# Hackathon 2: Finetuning DistillBERT

In this notebook we will fine-tune DistillBERT, a transformer based on BERT Googles model to create a toxicity model

You can run this lab both locally or in Colab.

- To run in Colab just go to `https://colab.research.google.com`, sign-in and you upload this notebook. Colab has GPU access for free.
- To run locally just run `jupyter notebook` and access the notebook in this lab. You would need to first install the requirements in `requirements.txt`

You can use any architecture you want!
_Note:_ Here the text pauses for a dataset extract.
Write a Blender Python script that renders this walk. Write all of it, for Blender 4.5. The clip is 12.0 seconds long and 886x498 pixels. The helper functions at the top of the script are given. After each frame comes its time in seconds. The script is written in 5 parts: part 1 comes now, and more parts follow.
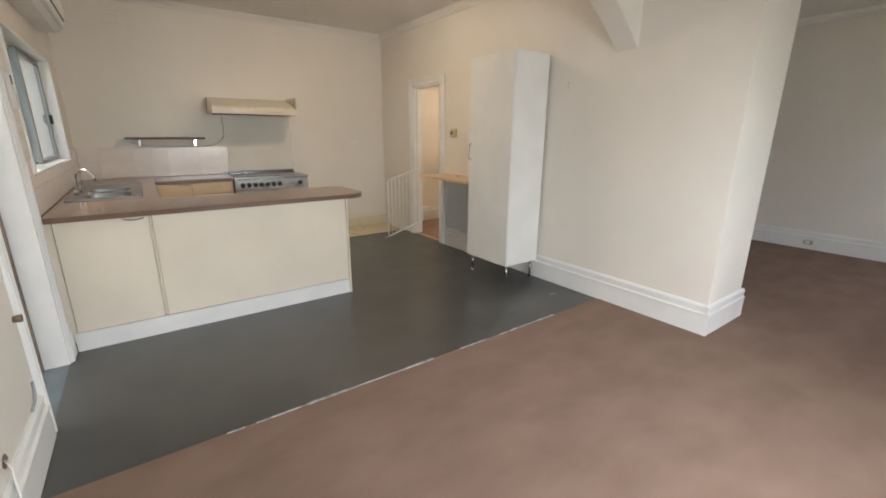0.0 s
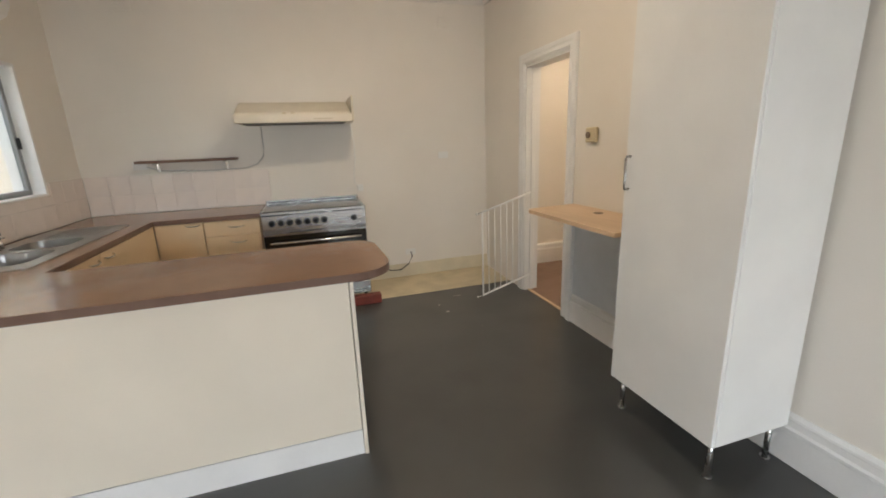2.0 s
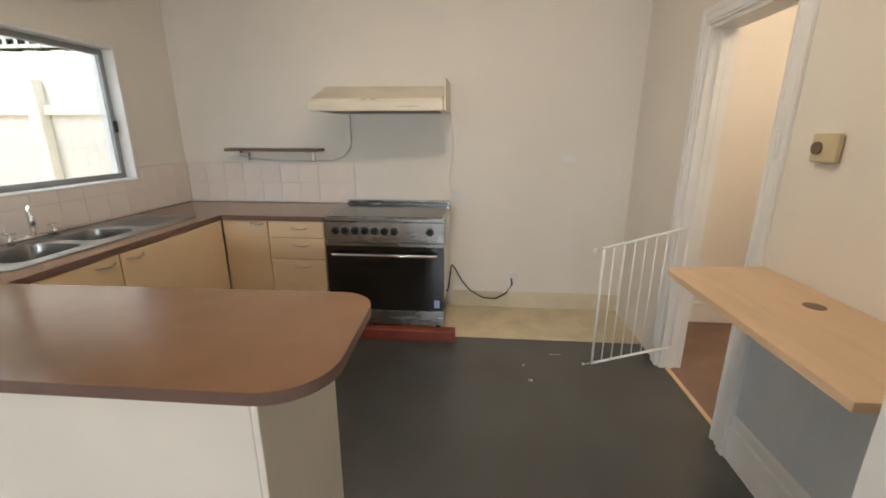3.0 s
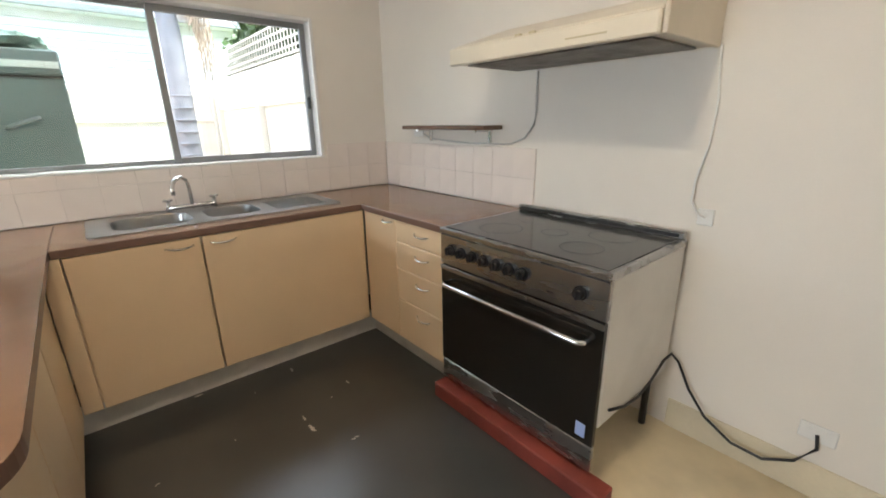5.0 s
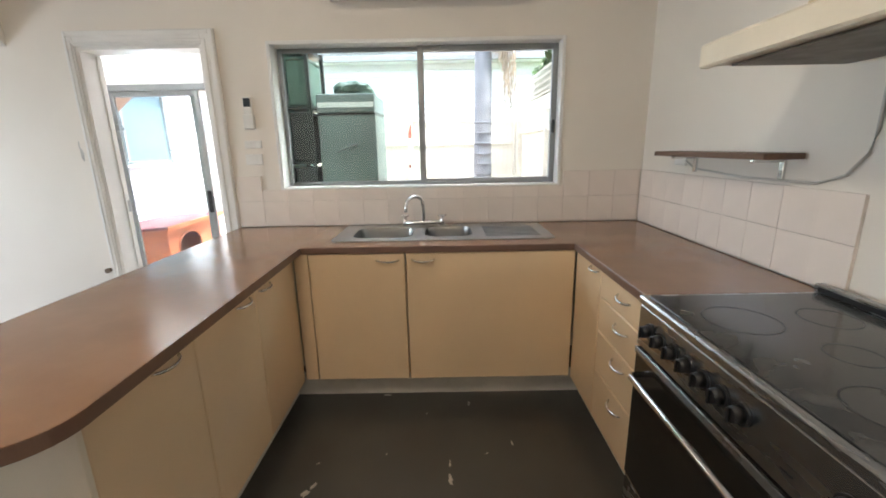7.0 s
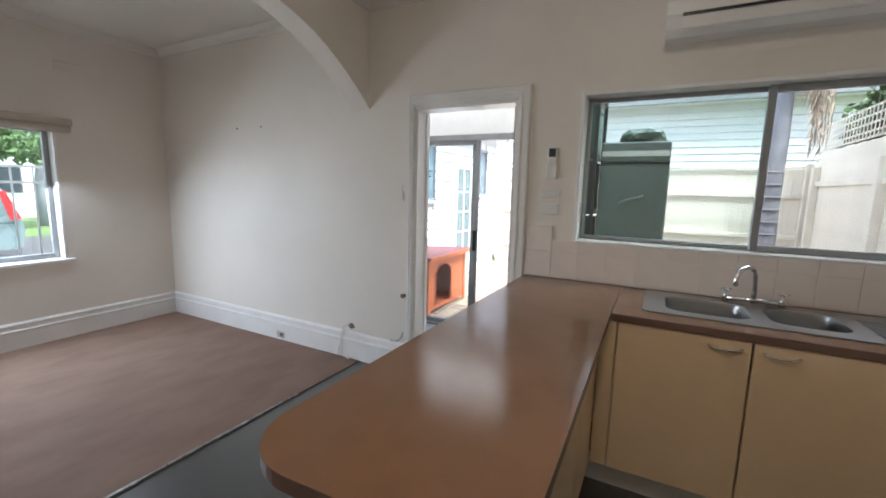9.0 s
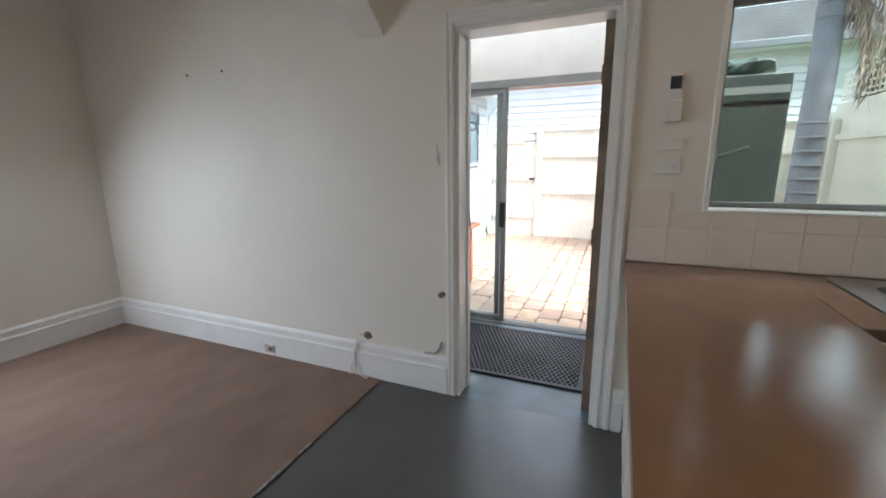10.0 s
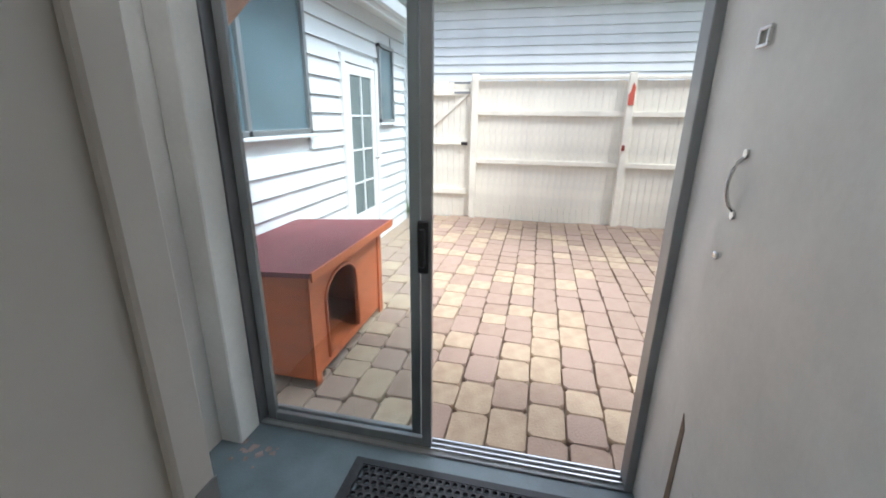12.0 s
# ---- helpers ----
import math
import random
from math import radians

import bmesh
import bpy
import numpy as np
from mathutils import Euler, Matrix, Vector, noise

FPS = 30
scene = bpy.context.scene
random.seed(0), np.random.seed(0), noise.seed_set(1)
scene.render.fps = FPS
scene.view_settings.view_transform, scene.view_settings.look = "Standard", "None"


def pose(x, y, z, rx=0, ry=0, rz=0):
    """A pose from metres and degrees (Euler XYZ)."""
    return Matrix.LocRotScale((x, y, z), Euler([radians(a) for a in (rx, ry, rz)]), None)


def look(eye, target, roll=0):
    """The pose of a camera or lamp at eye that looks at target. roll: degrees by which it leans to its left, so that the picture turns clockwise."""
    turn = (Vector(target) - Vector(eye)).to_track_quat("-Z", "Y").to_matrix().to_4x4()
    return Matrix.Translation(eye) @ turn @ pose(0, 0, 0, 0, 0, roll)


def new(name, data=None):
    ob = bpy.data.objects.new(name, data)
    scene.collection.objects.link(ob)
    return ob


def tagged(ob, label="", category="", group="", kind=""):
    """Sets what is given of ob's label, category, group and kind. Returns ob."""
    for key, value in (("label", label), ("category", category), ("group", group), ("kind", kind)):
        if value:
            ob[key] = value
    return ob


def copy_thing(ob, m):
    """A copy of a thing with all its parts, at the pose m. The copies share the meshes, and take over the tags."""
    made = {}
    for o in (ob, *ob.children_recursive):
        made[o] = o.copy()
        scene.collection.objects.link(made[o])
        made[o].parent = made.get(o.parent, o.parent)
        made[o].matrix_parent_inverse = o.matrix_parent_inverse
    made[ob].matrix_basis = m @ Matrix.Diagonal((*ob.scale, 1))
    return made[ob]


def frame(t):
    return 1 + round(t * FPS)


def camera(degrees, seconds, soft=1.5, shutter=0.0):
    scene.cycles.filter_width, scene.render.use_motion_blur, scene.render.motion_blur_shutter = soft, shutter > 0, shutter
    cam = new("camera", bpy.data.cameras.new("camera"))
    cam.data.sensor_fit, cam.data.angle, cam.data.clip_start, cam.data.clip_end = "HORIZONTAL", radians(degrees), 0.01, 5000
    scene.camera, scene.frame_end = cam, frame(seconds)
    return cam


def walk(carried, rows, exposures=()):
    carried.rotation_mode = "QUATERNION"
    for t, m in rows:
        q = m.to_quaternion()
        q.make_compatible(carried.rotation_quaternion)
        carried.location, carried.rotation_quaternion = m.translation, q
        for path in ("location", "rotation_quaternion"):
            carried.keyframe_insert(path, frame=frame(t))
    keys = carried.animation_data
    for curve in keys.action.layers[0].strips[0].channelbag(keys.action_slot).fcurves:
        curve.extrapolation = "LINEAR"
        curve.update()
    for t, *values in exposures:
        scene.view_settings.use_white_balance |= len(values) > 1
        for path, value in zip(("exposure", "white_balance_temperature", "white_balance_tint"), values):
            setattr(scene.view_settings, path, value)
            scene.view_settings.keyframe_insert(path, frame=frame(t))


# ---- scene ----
cam = camera(94.0, 12.0, soft=1.8)
PATH = [
    (0, (-0.101, -0.012, 1.423), (1.03, 1.549, 0.892), 0.4),
    (0.5, (0.182, 0.425, 1.386), (1.12, 2.12, 0.892), 0.6),
    (1, (0.52, 0.834, 1.384), (1.375, 2.573, 0.889), 0.7),
    (1.5, (0.848, 1.272, 1.407), (1.543, 3.075, 0.892), -1.5),
    (2, (1.22, 1.702, 1.432), (1.793, 3.553, 0.936), -2.2),
    (2.5, (1.628, 2.139, 1.486), (1.857, 4.056, 0.964), -0.7),
    (3, (1.871, 2.596, 1.497), (1.716, 4.516, 0.959), 0.1),
    (4.8, (2.263, 4.007, 1.405), (0.941, 5.391, 0.826), -0.8),
    (5, (2.261, 4.192, 1.405), (0.8, 5.422, 0.814), -0.8),
    (5.5, (2.168, 4.477, 1.405), (0.476, 5.34, 0.779), -1.4),
    (6, (2.072, 4.646, 1.417), (0.254, 5.184, 0.78), -1.9),
    (6.5, (2.092, 4.728, 1.392), (0.194, 4.974, 0.813), -1.3),
    (6.7, (2.098, 4.756, 1.399), (0.179, 4.889, 0.851), -1.1),
    (8.3, (2.153, 4.613, 1.517), (0.236, 4.06, 1.372), 0.7),
    (8.5, (2.129, 4.528, 1.49), (0.261, 3.832, 1.319), 1.2),
    (9, (2.028, 4.161, 1.474), (0.274, 3.243, 1.187), 1.4),
    (9.5, (1.737, 3.775, 1.444), (0.048, 2.759, 1.104), 1.9),
    (10, (1.484, 3.334, 1.396), (-0.317, 2.57, 0.982), -0.6),
    (10.5, (1.113, 3.063, 1.384), (-0.806, 2.84, 0.868), -1.2),
    (11, (0.594, 2.872, 1.405), (-1.312, 2.678, 0.832), -1.0),
    (11.5, (0.019, 2.815, 1.444), (-1.898, 2.681, 0.888), -1.4),
    (12, (-0.546, 2.819, 1.426), (-2.405, 2.401, 0.818), 0.7),
]
EXPOSURES = [(0.0, 3.05, 6550, 11), (2.0, 3.1, 6450, 11), (3.0, 3.25, 6300, 11), (5.0, 3.6, 6000, 9), (6.5, 3.55, 6000, 9), (8.3, 2.95, 5950, 11), (9.0, 2.6, 5800, 11), (9.5, 2.45, 5850, 11), (10.5, 2.15, 5900, 9), (11.0, 2.0, 5850, 8), (11.5, 1.85, 5800, 8), (12.0, 1.5, 5800, 9)]
walk(cam, [(t, look(eye, target, roll)) for t, eye, target, roll in PATH], EXPOSURES)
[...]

Good luck!

In [None]:
!nvidia-smi

In [None]:
!pip install textblob 'keras-nlp' 'keras-preprocessing' 'gensim==4.2.0' np_utils

In [None]:
import multiprocessing
import os
import random
import warnings

import keras.backend as K
import nltk
import numpy as np
import tensorflow as tf
from textblob import TextBlob

TRACE = False
embedding_dim = 100
rnn_units = 128
epochs=100
buffer_size = 256
max_len = 50
# Batch size
batch_size = 256
min_count_words = 3
BATCH = True

def set_seeds_and_trace():
  os.environ['PYTHONHASHSEED'] = '0'
  np.random.seed(42)
  tf.random.set_seed(42)
  random.seed(42)
  if TRACE:
    tf.debugging.set_log_device_placement(True)

def set_session_with_gpus_and_cores():
  cores = multiprocessing.cpu_count()
  gpus = len(tf.config.list_physical_devices('GPU'))
  config = tf.compat.v1.ConfigProto( device_count = {'GPU': gpus  , 'CPU': cores} , intra_op_parallelism_threads=1, inter_op_parallelism_threads=1)
  sess = tf.compat.v1.Session(config=config)
  tf.compat.v1.keras.backend.set_session(sess)

set_seeds_and_trace()
set_session_with_gpus_and_cores()
warnings.filterwarnings('ignore')
nltk.download('punkt')
tokenizer = lambda x: TextBlob(x).words


In [None]:
%%writefile get_data.sh
if [ ! -f toxic_comments.csv ]; then
  wget -O toxic_comments.csv https://www.dropbox.com/s/qecfi95tirln8sh/toxic_comments.csv?dl=0
fi


In [None]:
!bash get_data.sh